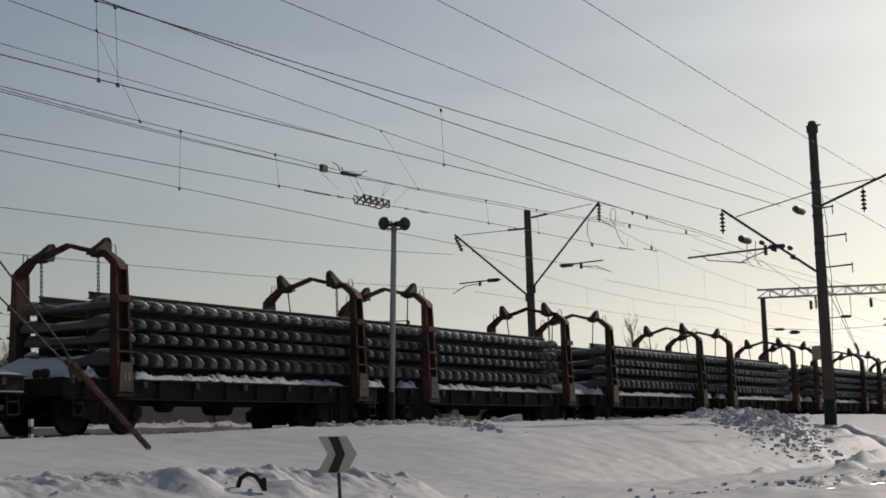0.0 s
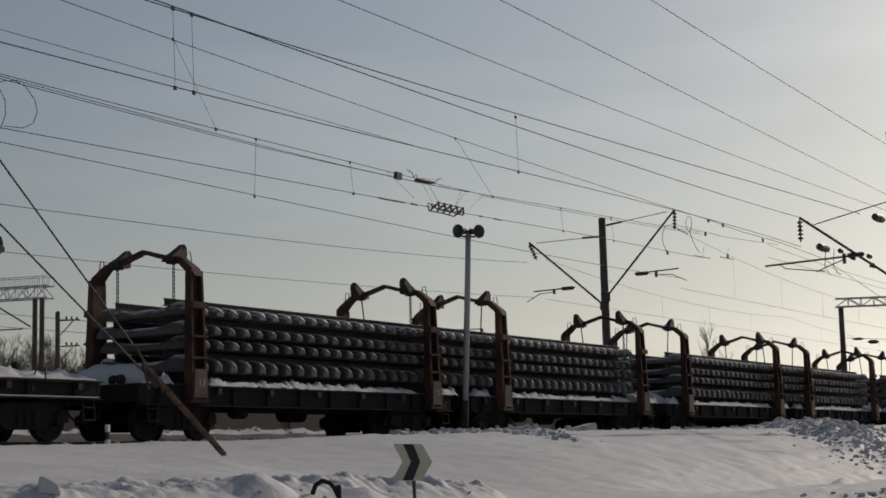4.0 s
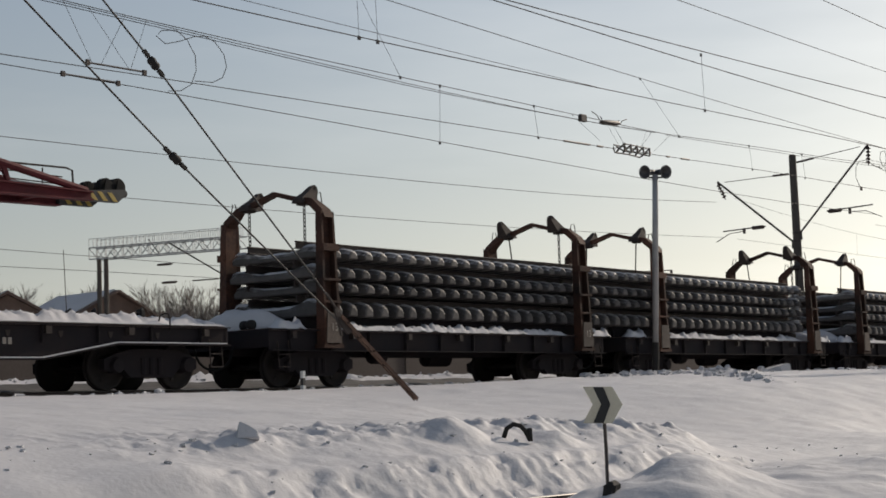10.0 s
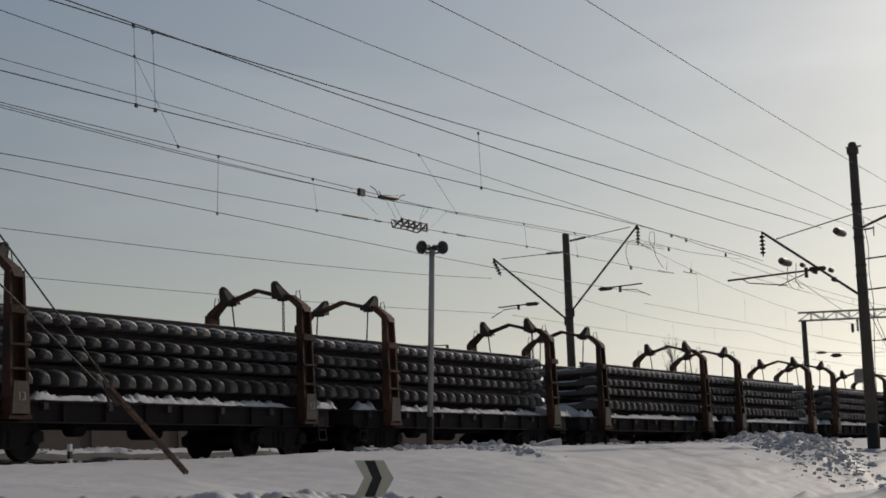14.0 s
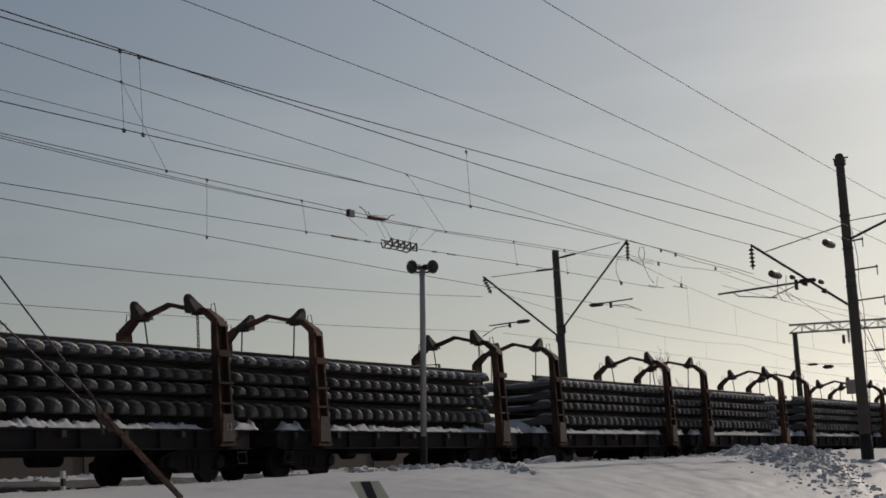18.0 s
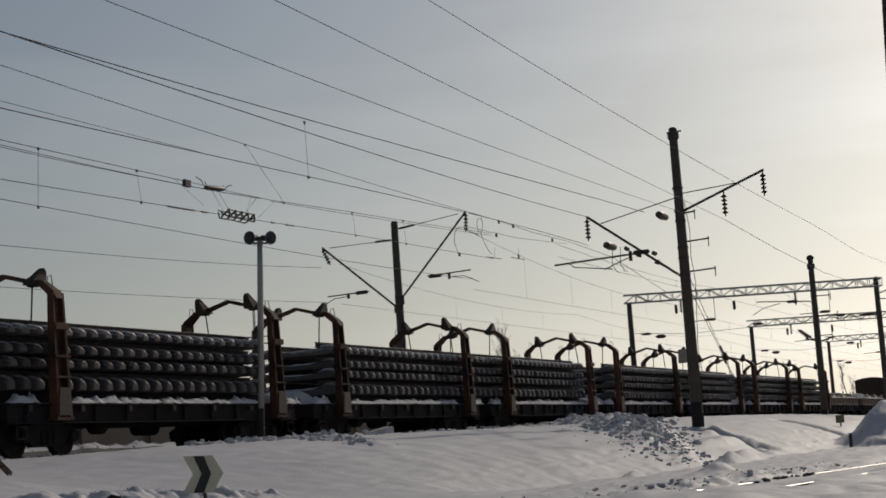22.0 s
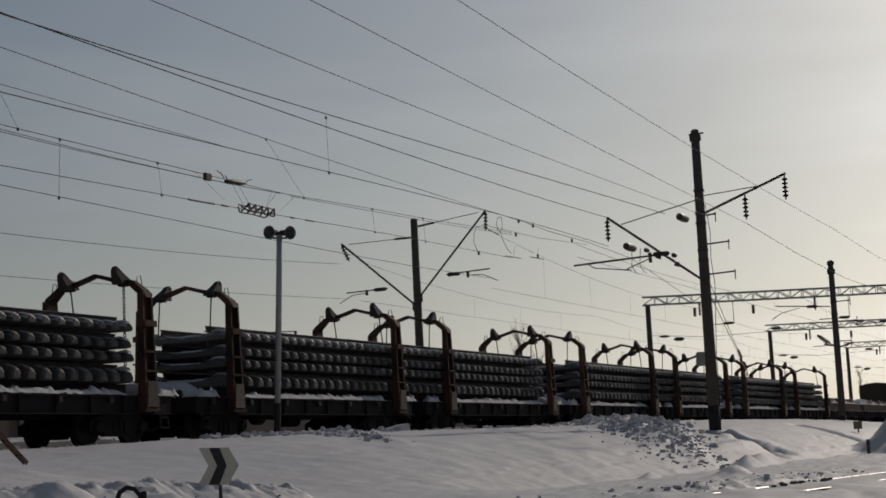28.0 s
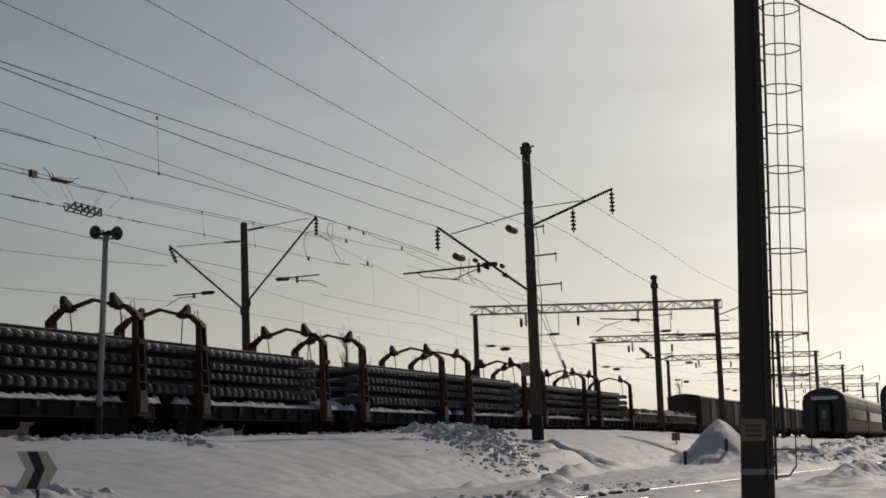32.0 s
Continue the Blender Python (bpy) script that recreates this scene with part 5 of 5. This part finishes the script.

━━━━━━━━━━━━━━━━

Without including any pictures, reproduce the listing exactly.

0.0 s
4.0 s
10.0 s
14.0 s
18.0 s
22.0 s
28.0 s
32.0 s
Continue the Blender Python (bpy) script that recreates this scene with part 5 of 5. This part finishes the script.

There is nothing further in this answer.